Wildfires have forced 7,500 people to flee from their homes in the British Colombia town of Barriere.
At least 60 homes and a sawmill were destroyed in the town, about 30 miles north of Kamloops.
The British Columbia government declared a state of emergency in the affected area.
Residents were shepherded to Kamloops, along with people from neighbouring McLure and its surrounding area, where the estimated 16 square mile fire broke out.
Residents fled as a new fire jumped a road and inched perilously close to the Kamloops suburb of Rayleigh. Several hundred residents had to be ferried across the North Thompson River by Department of Fisheries and Oceans boats.
Premier Gordon Campbell said the state of emergency was aimed at helping crews fighting fires in McLure and surrounding areas, and to ensure a co-ordinated response to evacuating residents threatened by the expanding wildfires.

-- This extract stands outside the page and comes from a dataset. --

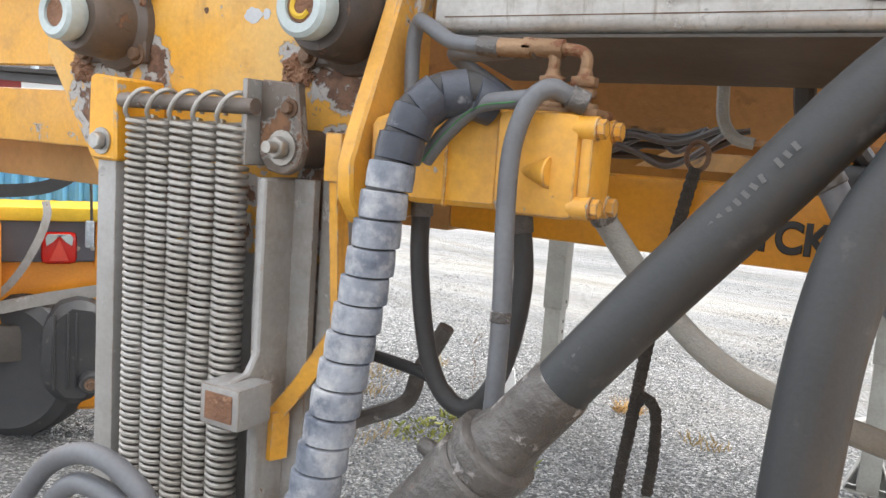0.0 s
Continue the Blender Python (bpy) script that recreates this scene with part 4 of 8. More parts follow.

"This is the worst situation we've had and the driest circumstances that we've measured in the last 50 years," said Mr Campbell. "In all likelihood British Columbians have never lived through a drier forest situation than we are living through this summer."
The fire apparently was started on Wednesday by a discarded cigarette.
The blaze was too hot for firefighters to approach, especially "with the kind of volatile situation we're seeing right now, the ever-changing and shifting winds," fire department spokesman said.